#### DIRECTIVE:
Write out the material exactly, with the pictures left out.

#### INFORMATION PROVIDED:
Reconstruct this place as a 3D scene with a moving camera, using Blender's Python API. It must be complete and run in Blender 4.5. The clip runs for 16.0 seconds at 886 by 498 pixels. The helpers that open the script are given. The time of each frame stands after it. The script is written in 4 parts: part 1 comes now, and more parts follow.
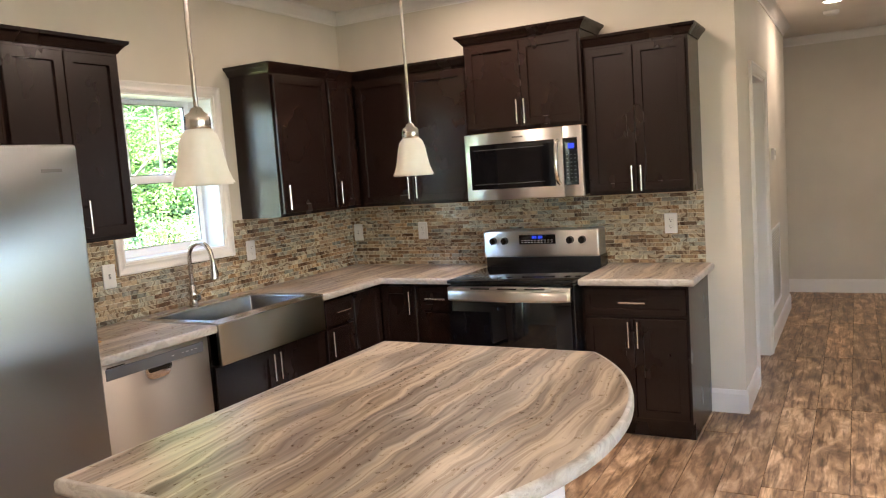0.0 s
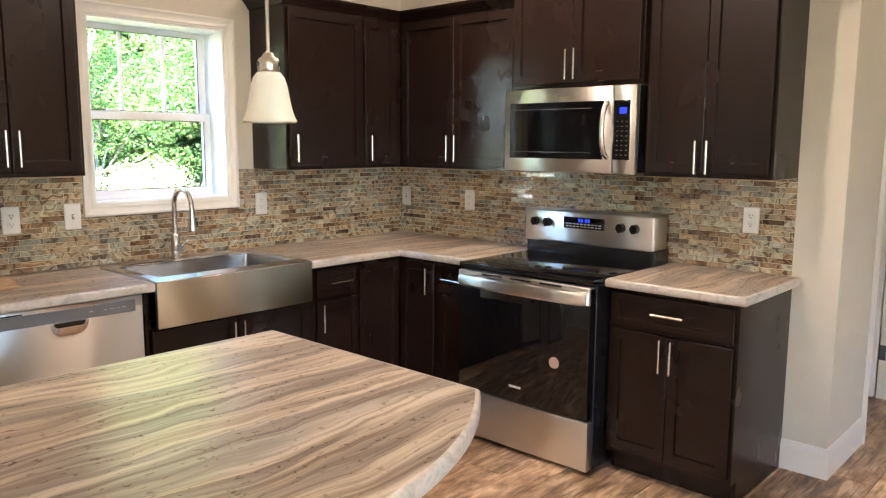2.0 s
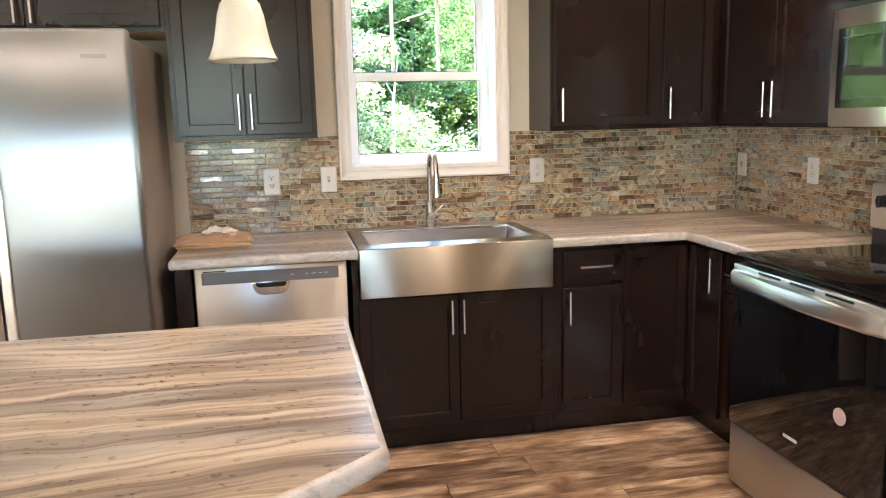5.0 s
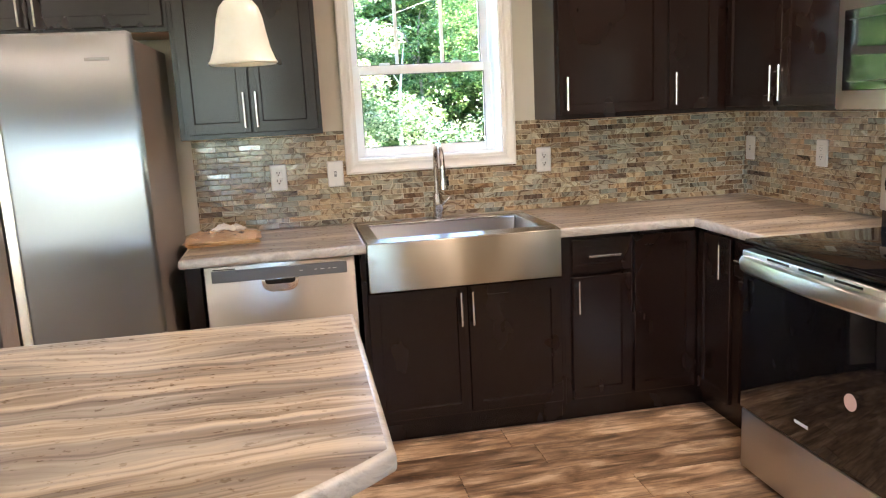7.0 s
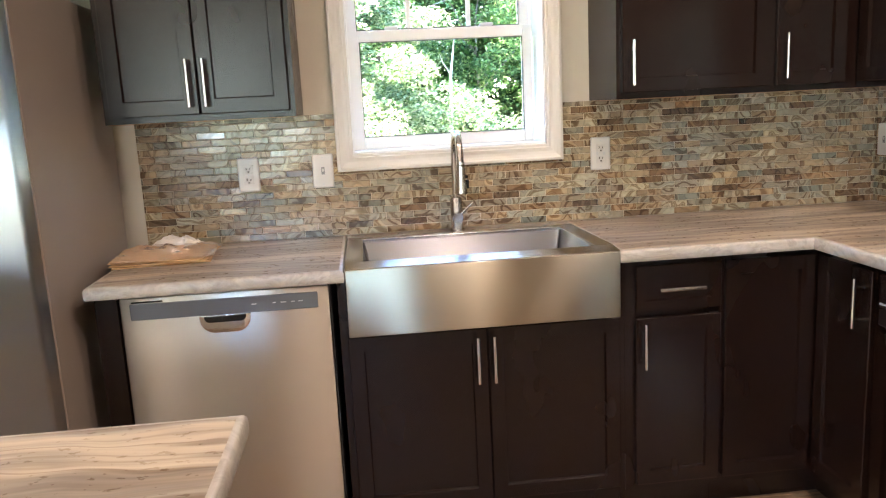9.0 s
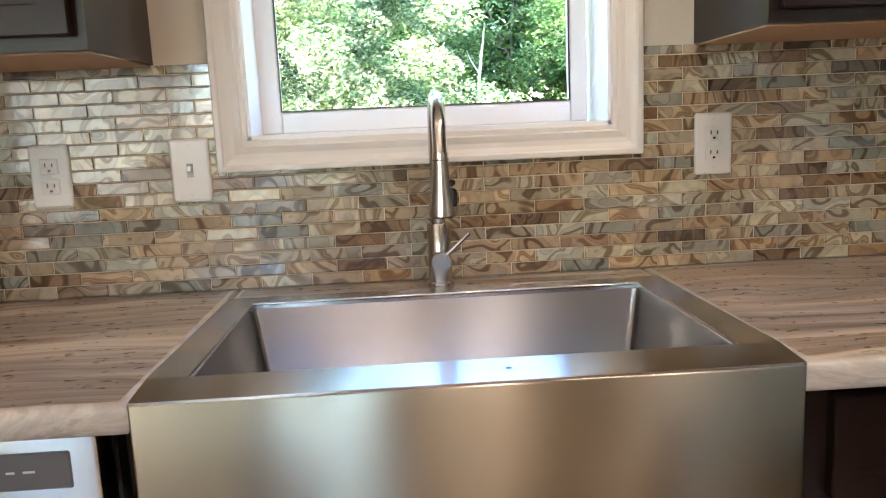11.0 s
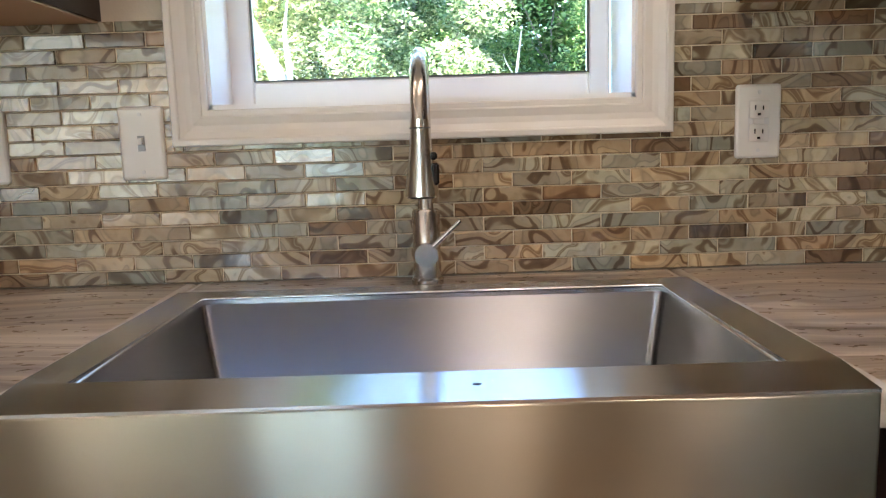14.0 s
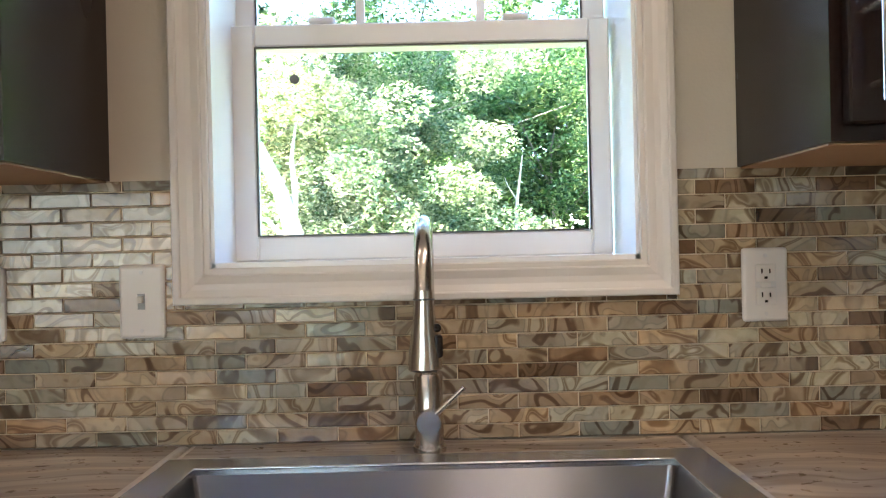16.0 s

#### COMPLETE OUTPUT:
Reconstruct this place as a 3D scene with a moving camera, using Blender's Python API. It must be complete and run in Blender 4.5. The clip runs for 16.0 seconds at 886 by 498 pixels. The helpers that open the script are given. The time of each frame stands after it. The script is written in 4 parts: part 1 comes now, and more parts follow.
0.0 s
2.0 s
5.0 s
7.0 s
9.0 s
11.0 s
14.0 s
16.0 s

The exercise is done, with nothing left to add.